RAW DATA:
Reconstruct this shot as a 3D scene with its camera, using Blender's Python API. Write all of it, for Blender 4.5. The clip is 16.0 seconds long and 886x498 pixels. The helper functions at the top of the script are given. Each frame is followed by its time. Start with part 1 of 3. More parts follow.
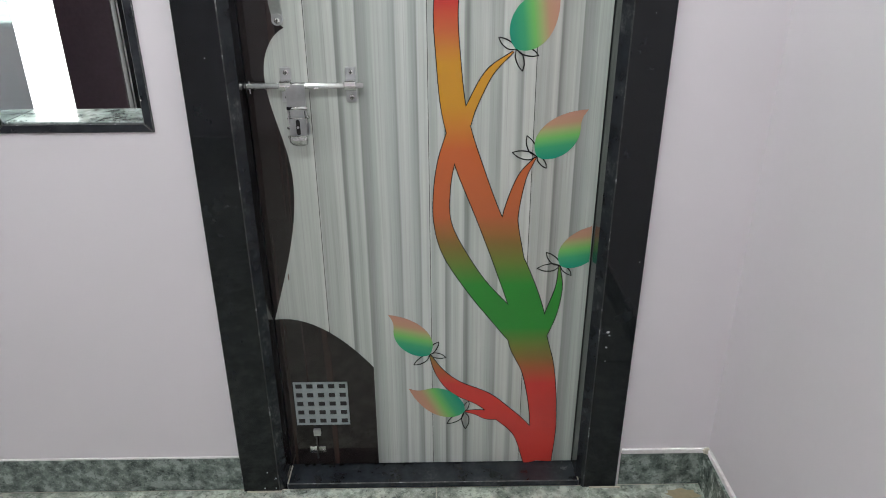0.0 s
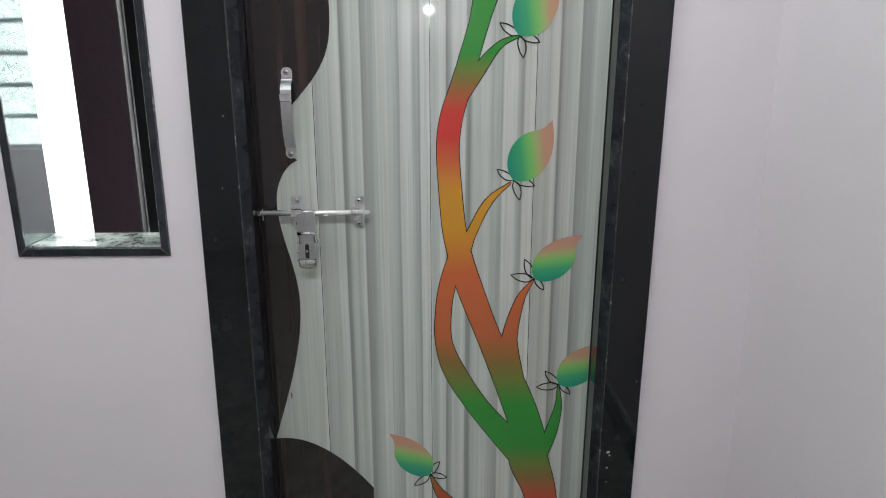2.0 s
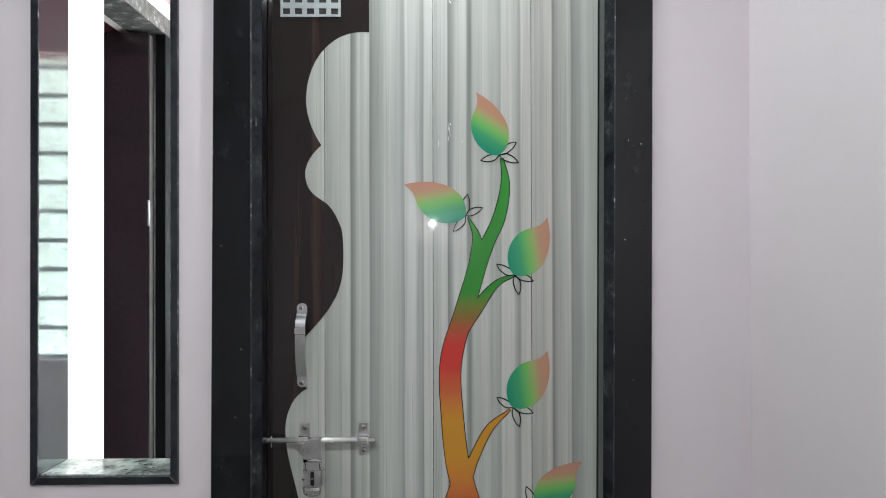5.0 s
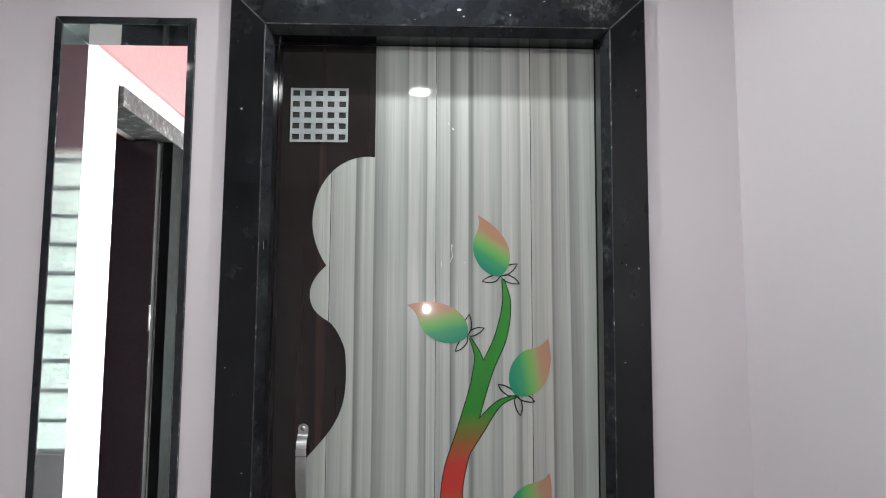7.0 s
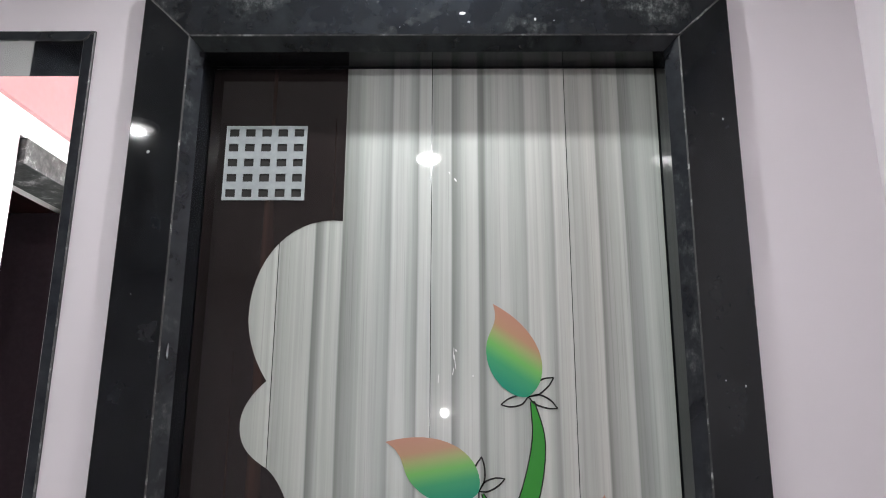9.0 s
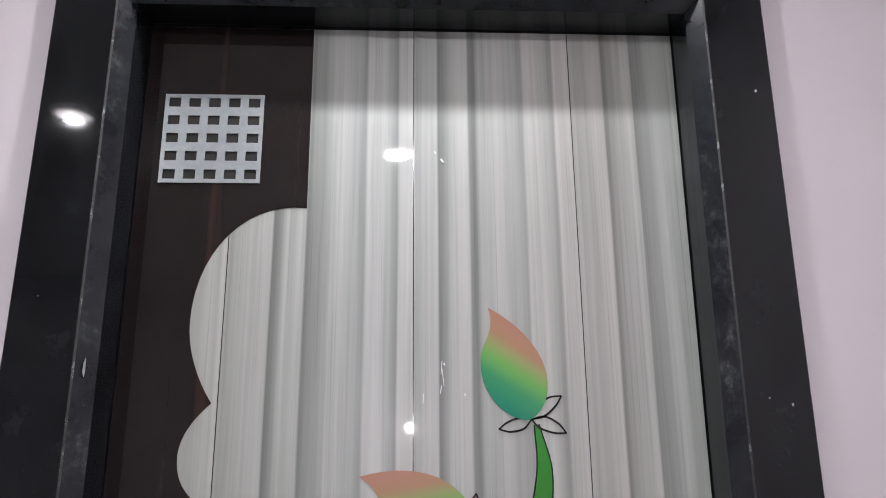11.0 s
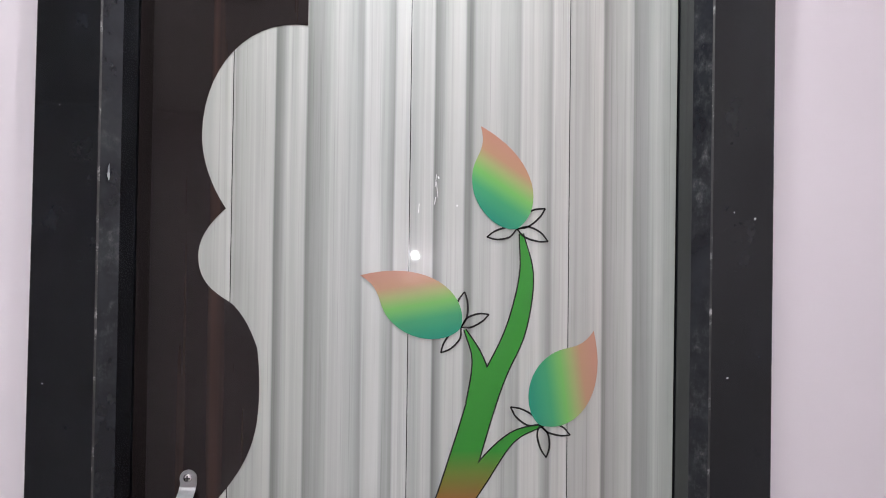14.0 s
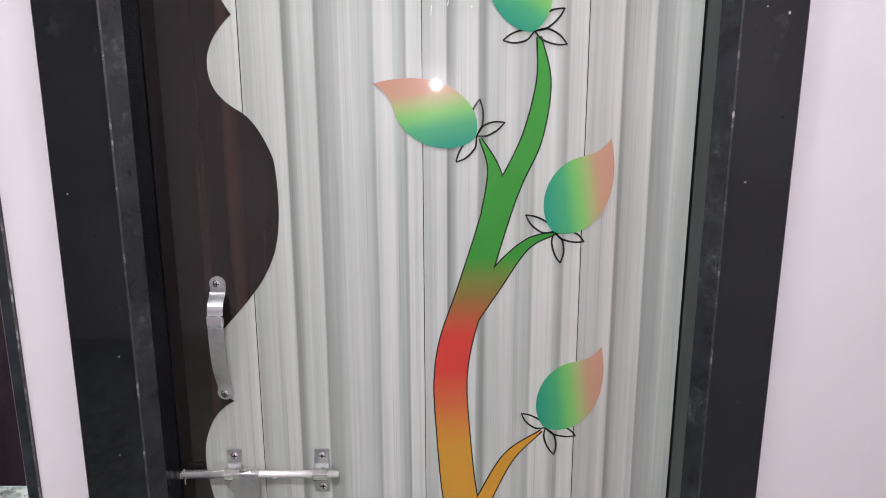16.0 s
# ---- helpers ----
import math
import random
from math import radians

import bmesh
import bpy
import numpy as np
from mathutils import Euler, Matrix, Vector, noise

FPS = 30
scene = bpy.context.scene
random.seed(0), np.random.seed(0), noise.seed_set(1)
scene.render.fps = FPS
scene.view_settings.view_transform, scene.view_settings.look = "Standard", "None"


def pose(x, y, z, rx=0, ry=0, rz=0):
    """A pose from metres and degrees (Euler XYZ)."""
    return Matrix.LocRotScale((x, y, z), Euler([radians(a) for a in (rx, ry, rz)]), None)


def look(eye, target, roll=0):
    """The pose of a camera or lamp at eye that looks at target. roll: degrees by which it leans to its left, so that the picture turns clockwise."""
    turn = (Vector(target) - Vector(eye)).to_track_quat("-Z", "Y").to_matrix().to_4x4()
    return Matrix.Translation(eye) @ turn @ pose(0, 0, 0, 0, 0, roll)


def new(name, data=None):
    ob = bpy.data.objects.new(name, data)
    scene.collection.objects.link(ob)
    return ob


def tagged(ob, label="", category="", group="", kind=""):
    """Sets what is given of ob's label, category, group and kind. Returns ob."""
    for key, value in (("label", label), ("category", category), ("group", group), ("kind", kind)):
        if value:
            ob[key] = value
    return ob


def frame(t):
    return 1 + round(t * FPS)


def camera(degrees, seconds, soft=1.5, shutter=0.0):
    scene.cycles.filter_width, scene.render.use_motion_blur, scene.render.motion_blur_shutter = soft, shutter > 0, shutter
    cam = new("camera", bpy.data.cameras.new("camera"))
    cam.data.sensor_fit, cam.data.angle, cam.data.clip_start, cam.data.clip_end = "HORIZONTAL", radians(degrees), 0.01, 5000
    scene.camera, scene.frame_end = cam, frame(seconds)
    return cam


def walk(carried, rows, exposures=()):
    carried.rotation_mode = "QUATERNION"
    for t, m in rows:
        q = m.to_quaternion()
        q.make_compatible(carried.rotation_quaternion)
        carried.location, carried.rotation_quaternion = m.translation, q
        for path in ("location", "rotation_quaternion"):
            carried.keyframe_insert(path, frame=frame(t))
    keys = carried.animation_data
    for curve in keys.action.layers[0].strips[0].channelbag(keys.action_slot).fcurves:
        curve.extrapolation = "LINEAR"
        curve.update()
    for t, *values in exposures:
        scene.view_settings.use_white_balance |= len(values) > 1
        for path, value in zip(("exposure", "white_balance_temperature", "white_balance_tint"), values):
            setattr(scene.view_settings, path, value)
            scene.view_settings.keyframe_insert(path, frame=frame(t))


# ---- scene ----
cam = camera(64.9, 16.0, soft=1.0)
PATH = [
    (0, (0.148, -1.346, 1.251), (0.165, 0.477, 0.43), -0.4),
    (0.5, (0.146, -1.349, 1.269), (0.158, 0.499, 0.504), -0.1),
    (1, (0.148, -1.358, 1.278), (0.152, 0.513, 0.572), 0.0),
    (1.5, (0.149, -1.368, 1.291), (0.16, 0.532, 0.665), -0.2),
    (2, (0.134, -1.387, 1.294), (0.168, 0.541, 0.763), -0.1),
    (2.5, (0.142, -1.398, 1.319), (0.16, 0.551, 0.874), -0.1),
    (3, (0.133, -1.416, 1.336), (0.175, 0.554, 0.992), -0.3),
    (3.5, (0.136, -1.43, 1.354), (0.176, 0.551, 1.081), -0.2),
    (4, (0.14, -1.445, 1.371), (0.168, 0.546, 1.175), -0.1),
    (4.2, (0.152, -1.455, 1.372), (0.164, 0.539, 1.22), -0.2),
    (6.5, (0.083, -1.48, 1.45), (0.156, 0.509, 1.64), -0.0),
    (7, (0.107, -1.497, 1.488), (0.163, 0.492, 1.697), 0.2),
    (7.5, (0.099, -1.506, 1.503), (0.157, 0.478, 1.747), -0.0),
    (8, (0.101, -1.469, 1.486), (0.157, 0.508, 1.779), -0.0),
    (8.5, (0.145, -1.217, 1.516), (0.157, 0.741, 1.92), -0.2),
    (8.7, (0.164, -1.111, 1.546), (0.139, 0.84, 1.985), 0.3),
    (10.8, (0.127, -0.843, 1.586), (0.218, 1.089, 2.094), -0.8),
    (11, (0.129, -0.841, 1.58), (0.224, 1.095, 2.073), -0.5),
    (11.5, (0.163, -0.839, 1.591), (0.18, 1.125, 1.97), 0.0),
    (12, (0.155, -0.846, 1.571), (0.196, 1.125, 1.909), -0.0),
    (12.5, (0.147, -0.859, 1.547), (0.207, 1.121, 1.827), 0.2),
    (13, (0.163, -0.874, 1.546), (0.19, 1.118, 1.726), 0.4),
    (13.5, (0.142, -0.89, 1.539), (0.225, 1.104, 1.676), 0.7),
    (14, (0.145, -0.9, 1.544), (0.217, 1.098, 1.579), 0.7),
    (14.5, (0.129, -0.904, 1.526), (0.242, 1.093, 1.524), 0.6),
    (15, (0.139, -0.903, 1.522), (0.22, 1.094, 1.442), 0.6),
    (15.5, (0.157, -0.897, 1.53), (0.18, 1.084, 1.253), 0.1),
    (16, (0.158, -0.899, 1.509), (0.16, 1.055, 1.08), -0.2),
]
EXPOSURES = [(0, 0.46, 6280, 8), (2.0, 0.22, 6280, 8), (3.0, 0.22, 6280, 8), (4.2, 0.08, 6300, 8.5), (6.5, -0.07, 6350, 10.5), (7.1, -0.17, 6400, 11), (7.5, -0.22, 6400, 11), (8.5, -0.12, 6400, 12), (11, -0.13, 6400, 20), (11.5, 0.15, 6400, 20),
             (12, 0.27, 6400, 20), (13, 0.27, 6400, 20), (14, 0.26, 6400, 19), (15, 0.33, 6400, 19), (15.5, 0.48, 6400, 19), (16, 0.57, 6400, 19)]
walk(cam, [(t, look(eye, target, roll)) for t, eye, target, roll in PATH], EXPOSURES)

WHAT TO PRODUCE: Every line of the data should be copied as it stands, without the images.

REPLY:
Reconstruct this shot as a 3D scene with its camera, using Blender's Python API. Write all of it, for Blender 4.5. The clip is 16.0 seconds long and 886x498 pixels. The helper functions at the top of the script are given. Each frame is followed by its time. Start with part 1 of 3. More parts follow.
0.0 s
2.0 s
5.0 s
7.0 s
9.0 s
11.0 s
14.0 s
16.0 s
# ---- helpers ----
import math
import random
from math import radians

import bmesh
import bpy
import numpy as np
from mathutils import Euler, Matrix, Vector, noise

FPS = 30
scene = bpy.context.scene
random.seed(0), np.random.seed(0), noise.seed_set(1)
scene.render.fps = FPS
scene.view_settings.view_transform, scene.view_settings.look = "Standard", "None"


def pose(x, y, z, rx=0, ry=0, rz=0):
    """A pose from metres and degrees (Euler XYZ)."""
    return Matrix.LocRotScale((x, y, z), Euler([radians(a) for a in (rx, ry, rz)]), None)


def look(eye, target, roll=0):
    """The pose of a camera or lamp at eye that looks at target. roll: degrees by which it leans to its left, so that the picture turns clockwise."""
    turn = (Vector(target) - Vector(eye)).to_track_quat("-Z", "Y").to_matrix().to_4x4()
    return Matrix.Translation(eye) @ turn @ pose(0, 0, 0, 0, 0, roll)


def new(name, data=None):
    ob = bpy.data.objects.new(name, data)
    scene.collection.objects.link(ob)
    return ob


def tagged(ob, label="", category="", group="", kind=""):
    """Sets what is given of ob's label, category, group and kind. Returns ob."""
    for key, value in (("label", label), ("category", category), ("group", group), ("kind", kind)):
        if value:
            ob[key] = value
    return ob


def frame(t):
    return 1 + round(t * FPS)


def camera(degrees, seconds, soft=1.5, shutter=0.0):
    scene.cycles.filter_width, scene.render.use_motion_blur, scene.render.motion_blur_shutter = soft, shutter > 0, shutter
    cam = new("camera", bpy.data.cameras.new("camera"))
    cam.data.sensor_fit, cam.data.angle, cam.data.clip_start, cam.data.clip_end = "HORIZONTAL", radians(degrees), 0.01, 5000
    scene.camera, scene.frame_end = cam, frame(seconds)
    return cam


def walk(carried, rows, exposures=()):
    carried.rotation_mode = "QUATERNION"
    for t, m in rows:
        q = m.to_quaternion()
        q.make_compatible(carried.rotation_quaternion)
        carried.location, carried.rotation_quaternion = m.translation, q
        for path in ("location", "rotation_quaternion"):
            carried.keyframe_insert(path, frame=frame(t))
    keys = carried.animation_data
    for curve in keys.action.layers[0].strips[0].channelbag(keys.action_slot).fcurves:
        curve.extrapolation = "LINEAR"
        curve.update()
    for t, *values in exposures:
        scene.view_settings.use_white_balance |= len(values) > 1
        for path, value in zip(("exposure", "white_balance_temperature", "white_balance_tint"), values):
            setattr(scene.view_settings, path, value)
            scene.view_settings.keyframe_insert(path, frame=frame(t))


# ---- scene ----
cam = camera(64.9, 16.0, soft=1.0)
PATH = [
    (0, (0.148, -1.346, 1.251), (0.165, 0.477, 0.43), -0.4),
    (0.5, (0.146, -1.349, 1.269), (0.158, 0.499, 0.504), -0.1),
    (1, (0.148, -1.358, 1.278), (0.152, 0.513, 0.572), 0.0),
    (1.5, (0.149, -1.368, 1.291), (0.16, 0.532, 0.665), -0.2),
    (2, (0.134, -1.387, 1.294), (0.168, 0.541, 0.763), -0.1),
    (2.5, (0.142, -1.398, 1.319), (0.16, 0.551, 0.874), -0.1),
    (3, (0.133, -1.416, 1.336), (0.175, 0.554, 0.992), -0.3),
    (3.5, (0.136, -1.43, 1.354), (0.176, 0.551, 1.081), -0.2),
    (4, (0.14, -1.445, 1.371), (0.168, 0.546, 1.175), -0.1),
    (4.2, (0.152, -1.455, 1.372), (0.164, 0.539, 1.22), -0.2),
    (6.5, (0.083, -1.48, 1.45), (0.156, 0.509, 1.64), -0.0),
    (7, (0.107, -1.497, 1.488), (0.163, 0.492, 1.697), 0.2),
    (7.5, (0.099, -1.506, 1.503), (0.157, 0.478, 1.747), -0.0),
    (8, (0.101, -1.469, 1.486), (0.157, 0.508, 1.779), -0.0),
    (8.5, (0.145, -1.217, 1.516), (0.157, 0.741, 1.92), -0.2),
    (8.7, (0.164, -1.111, 1.546), (0.139, 0.84, 1.985), 0.3),
    (10.8, (0.127, -0.843, 1.586), (0.218, 1.089, 2.094), -0.8),
    (11, (0.129, -0.841, 1.58), (0.224, 1.095, 2.073), -0.5),
    (11.5, (0.163, -0.839, 1.591), (0.18, 1.125, 1.97), 0.0),
    (12, (0.155, -0.846, 1.571), (0.196, 1.125, 1.909), -0.0),
    (12.5, (0.147, -0.859, 1.547), (0.207, 1.121, 1.827), 0.2),
    (13, (0.163, -0.874, 1.546), (0.19, 1.118, 1.726), 0.4),
    (13.5, (0.142, -0.89, 1.539), (0.225, 1.104, 1.676), 0.7),
    (14, (0.145, -0.9, 1.544), (0.217, 1.098, 1.579), 0.7),
    (14.5, (0.129, -0.904, 1.526), (0.242, 1.093, 1.524), 0.6),
    (15, (0.139, -0.903, 1.522), (0.22, 1.094, 1.442), 0.6),
    (15.5, (0.157, -0.897, 1.53), (0.18, 1.084, 1.253), 0.1),
    (16, (0.158, -0.899, 1.509), (0.16, 1.055, 1.08), -0.2),
]
EXPOSURES = [(0, 0.46, 6280, 8), (2.0, 0.22, 6280, 8), (3.0, 0.22, 6280, 8), (4.2, 0.08, 6300, 8.5), (6.5, -0.07, 6350, 10.5), (7.1, -0.17, 6400, 11), (7.5, -0.22, 6400, 11), (8.5, -0.12, 6400, 12), (11, -0.13, 6400, 20), (11.5, 0.15, 6400, 20),
             (12, 0.27, 6400, 20), (13, 0.27, 6400, 20), (14, 0.26, 6400, 19), (15, 0.33, 6400, 19), (15.5, 0.48, 6400, 19), (16, 0.57, 6400, 19)]
walk(cam, [(t, look(eye, target, roll)) for t, eye, target, roll in PATH], EXPOSURES)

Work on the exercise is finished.